- Instructions to follow -
State only the number of lines that include "group".

- Collected data -
-- start --

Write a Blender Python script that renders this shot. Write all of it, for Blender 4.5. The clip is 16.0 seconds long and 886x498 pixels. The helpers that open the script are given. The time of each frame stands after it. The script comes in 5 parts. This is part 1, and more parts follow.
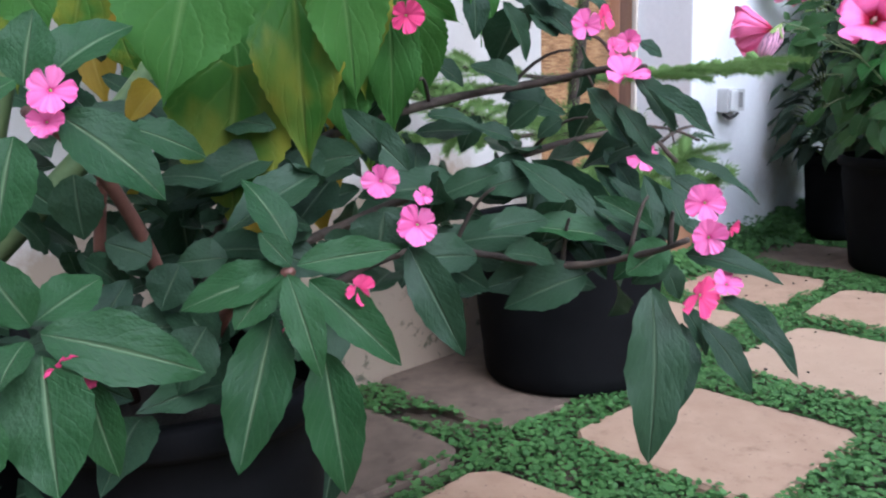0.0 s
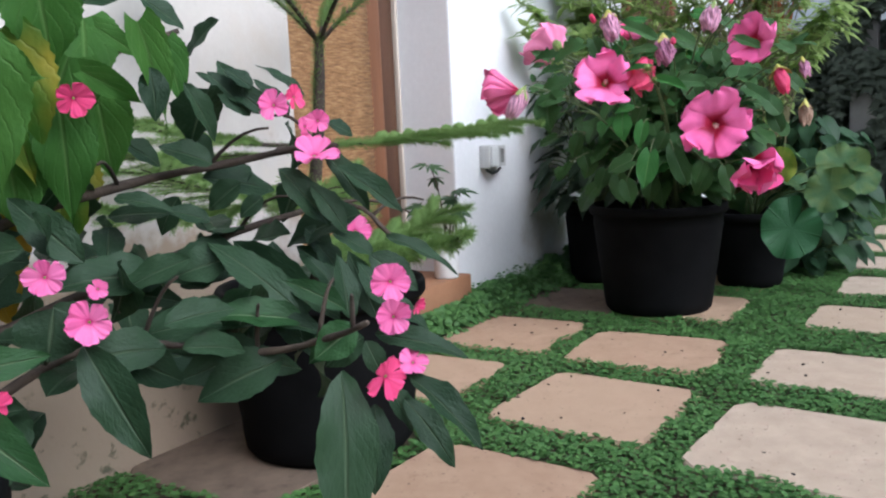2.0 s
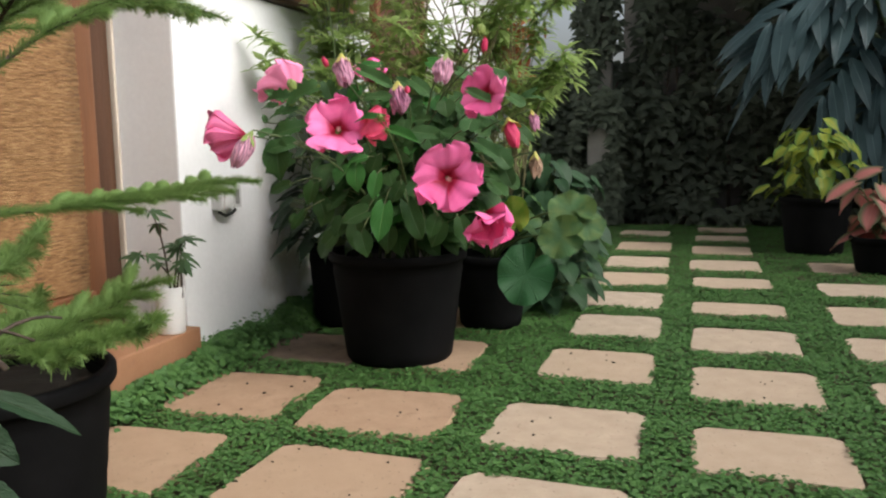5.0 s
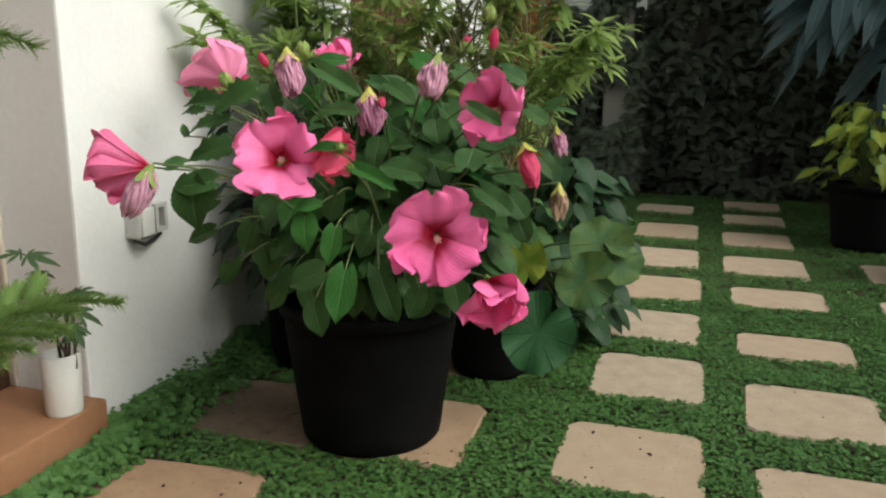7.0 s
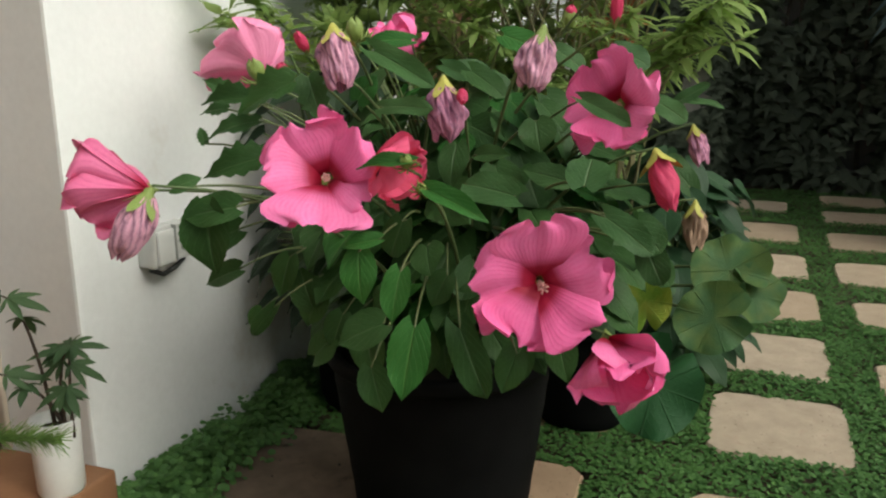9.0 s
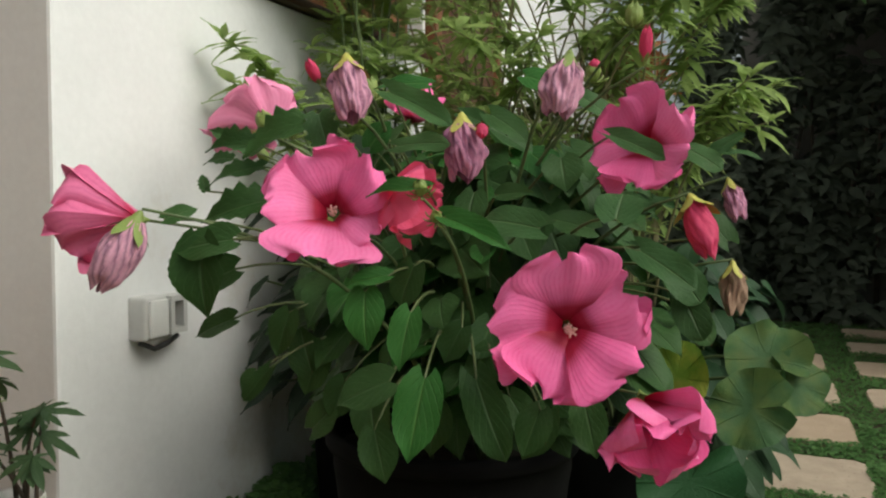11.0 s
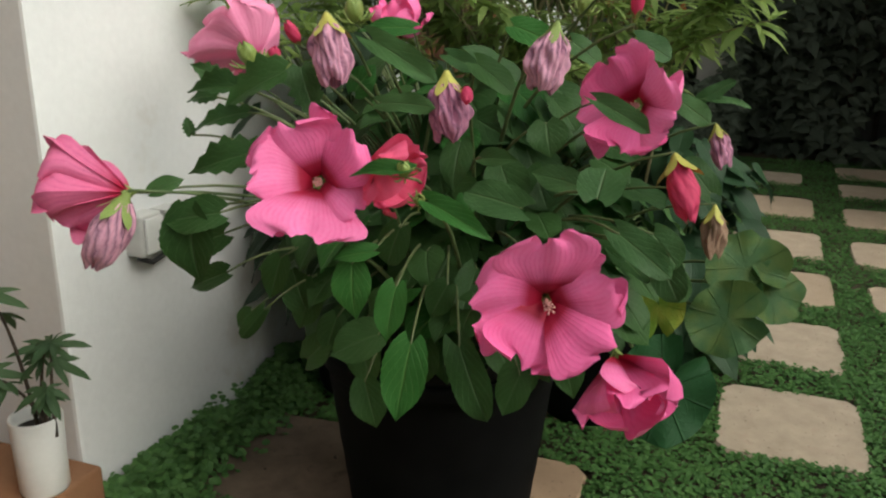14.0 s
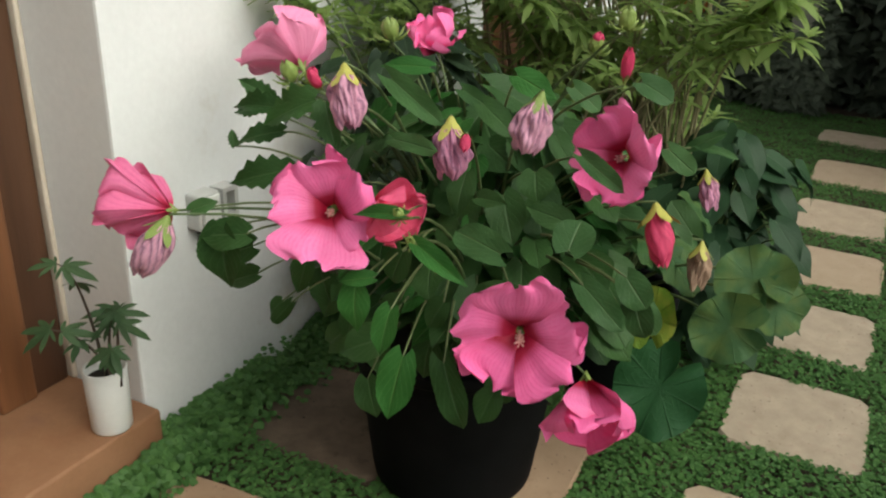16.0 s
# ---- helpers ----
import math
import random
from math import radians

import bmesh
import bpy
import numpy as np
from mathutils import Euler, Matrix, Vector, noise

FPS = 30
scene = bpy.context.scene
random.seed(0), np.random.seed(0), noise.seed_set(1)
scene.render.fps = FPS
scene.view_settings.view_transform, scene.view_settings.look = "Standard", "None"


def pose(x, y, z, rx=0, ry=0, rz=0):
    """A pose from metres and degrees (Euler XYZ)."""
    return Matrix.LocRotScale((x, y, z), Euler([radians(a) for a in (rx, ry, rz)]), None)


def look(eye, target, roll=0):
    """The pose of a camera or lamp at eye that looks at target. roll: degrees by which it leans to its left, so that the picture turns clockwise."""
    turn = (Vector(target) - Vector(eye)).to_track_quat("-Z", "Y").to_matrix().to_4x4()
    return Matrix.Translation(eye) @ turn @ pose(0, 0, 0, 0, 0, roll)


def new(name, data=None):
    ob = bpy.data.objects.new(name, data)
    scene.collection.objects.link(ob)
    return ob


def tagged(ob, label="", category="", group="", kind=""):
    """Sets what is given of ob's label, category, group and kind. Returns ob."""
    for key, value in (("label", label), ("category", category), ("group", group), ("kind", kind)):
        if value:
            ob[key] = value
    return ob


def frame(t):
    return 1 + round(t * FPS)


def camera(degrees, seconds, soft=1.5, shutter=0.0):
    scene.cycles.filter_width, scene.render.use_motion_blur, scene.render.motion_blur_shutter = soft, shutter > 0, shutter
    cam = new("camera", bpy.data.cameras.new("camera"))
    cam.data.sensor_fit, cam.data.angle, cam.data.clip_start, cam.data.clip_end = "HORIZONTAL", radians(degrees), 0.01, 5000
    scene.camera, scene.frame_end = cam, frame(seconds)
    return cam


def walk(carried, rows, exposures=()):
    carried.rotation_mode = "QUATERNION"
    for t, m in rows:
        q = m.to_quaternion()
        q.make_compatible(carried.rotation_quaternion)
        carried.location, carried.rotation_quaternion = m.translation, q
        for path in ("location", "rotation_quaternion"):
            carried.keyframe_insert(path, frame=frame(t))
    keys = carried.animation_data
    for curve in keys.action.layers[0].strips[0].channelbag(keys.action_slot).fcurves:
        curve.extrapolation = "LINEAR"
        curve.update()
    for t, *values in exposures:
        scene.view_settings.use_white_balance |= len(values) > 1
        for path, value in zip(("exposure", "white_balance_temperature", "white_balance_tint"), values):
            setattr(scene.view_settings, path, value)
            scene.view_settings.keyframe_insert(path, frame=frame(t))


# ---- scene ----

-- end --

- Answer below -
3